The FTSE 100’s charge back to its highs for the year continued unabated this afternoon, after another drop in US employment claims emboldened investors and sent the index firmly through 6600. After a few days languishing in the summer sun, investors seem to have recovered their summer optimism, with even a second day of testimony from Ben Bernanke being unable to keep their exuberance in check.
Retail sales allowed London to make some small gains in the morning, but overall investors seemed to be on tiptoes ahead of plenty of US data and earnings that would be likely to determine market direction for the rest of the week. Animal spirits have been held back of late, since the prospect of extended testimony from Federal Reserve chairman Mr Bernanke raised the possibility of some untoward comments hitting newswires. In the event, yesterday’s testimony was a damp squib and it doesn’t seem as if today’s will be much different. Bernanke has been assiduous in steering a careful course between hinting too strongly at one policy direction or another, looking to end his term in a quiet, unassuming fashion.

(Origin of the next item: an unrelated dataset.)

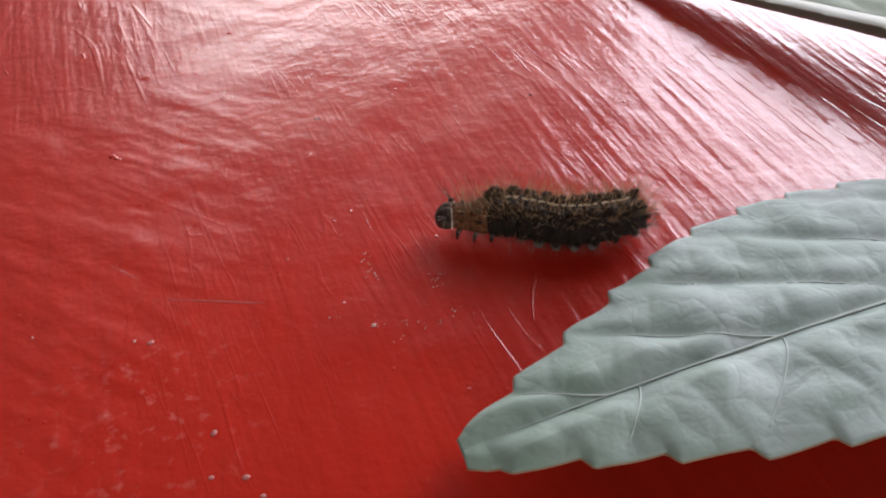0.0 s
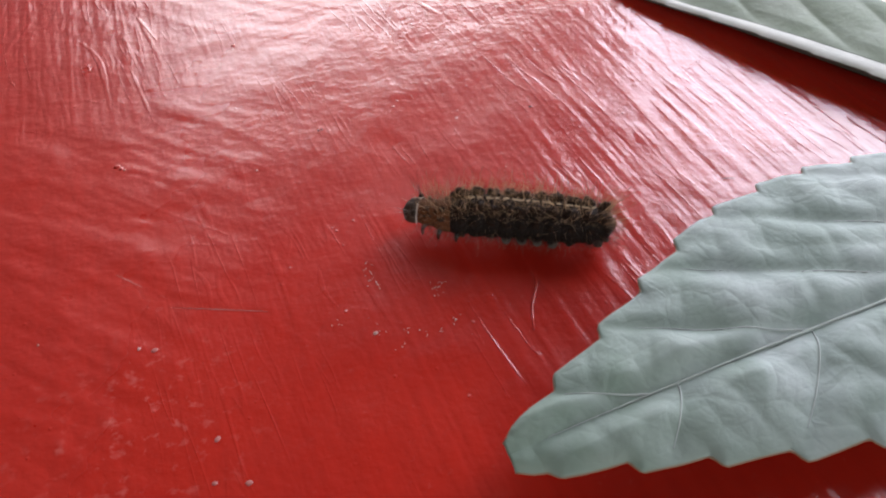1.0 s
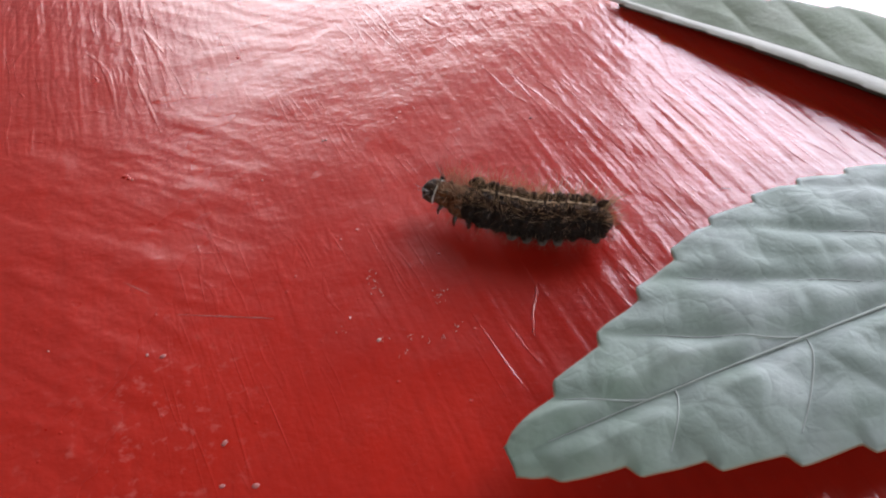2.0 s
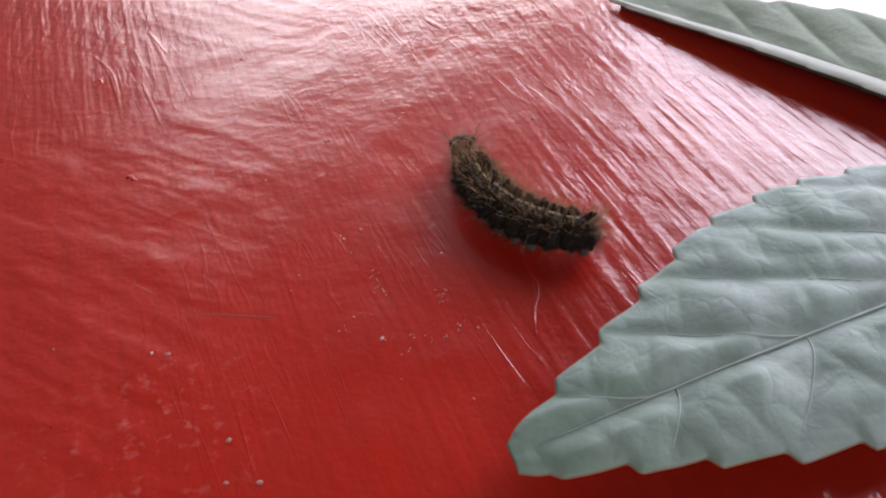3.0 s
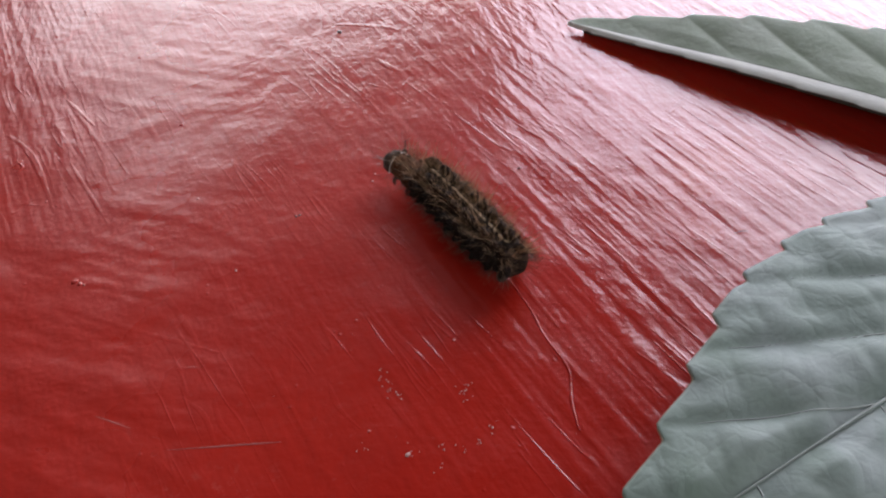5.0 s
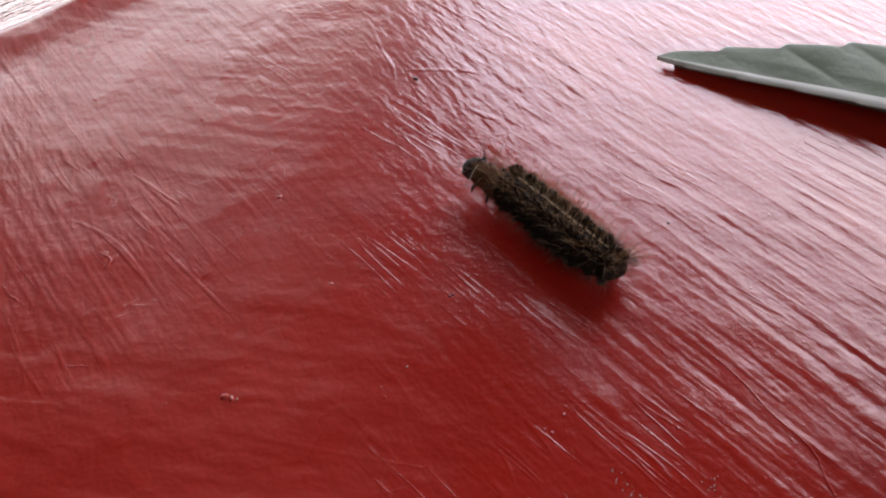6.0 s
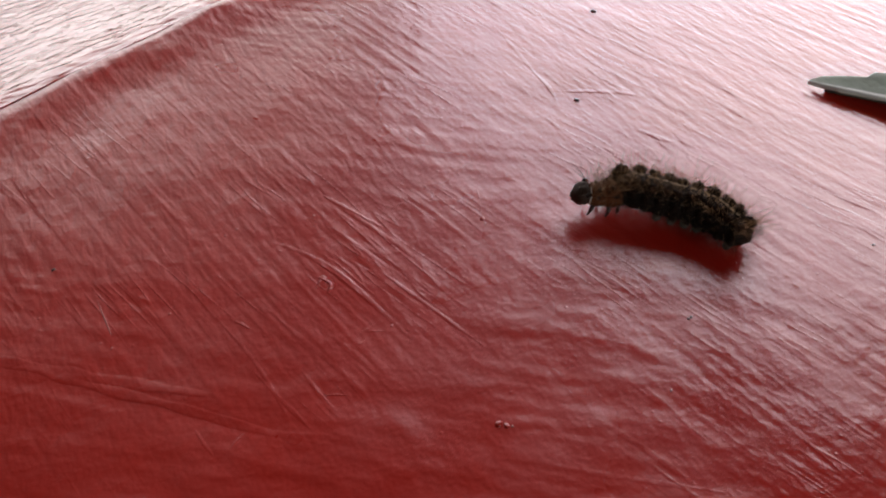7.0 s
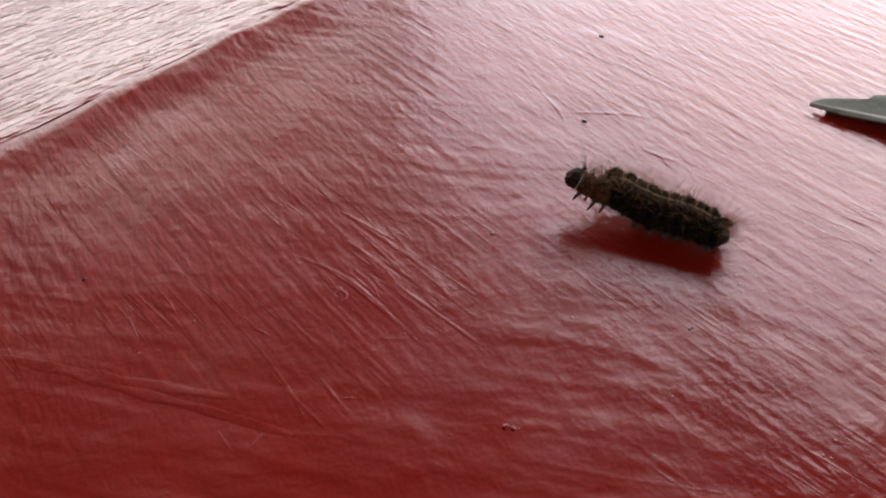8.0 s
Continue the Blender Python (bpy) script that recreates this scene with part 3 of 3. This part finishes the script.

In the US bank earnings continue to come in strongly, with Morgan Stanley the latest financial titan to publish figures, and the bank will be able to toast a 66% jump in Q2 profits compared to last year. The big names have been riding high, showing that the US economy is moving ahead once again, with the fiscal cliff and sequester only distant memories. A good Philadelphia Federal Index reading, the highest since March 2011, combined with the latest jobless claims figure to produce an abundance of optimism, with the S&P 500 pushing above the high seen on 22 May, of 1687.18. We are in new territory once again, with, as yet, nothing looking able to drag Wall Street down again.
US crude has moved back to a level last encountered in March 2012, as investors buy the black commodity on signs that the US economy is building up a head of steam. Meanwhile gold looks to recover some of the ground lost yesterday; $1300 remains the stumbling block, having capped rallies since late June.
US dollar strength means that USD/JPY is now back above the Y100 again, with the American currency seemingly carrying all before it. 2013 may well be known as the year of the dollar, and investors can hardly be blamed for throwing themselves in the general direction of an economy that is showing real signs of health, especially when viewed against the moribund economies of Western Europe.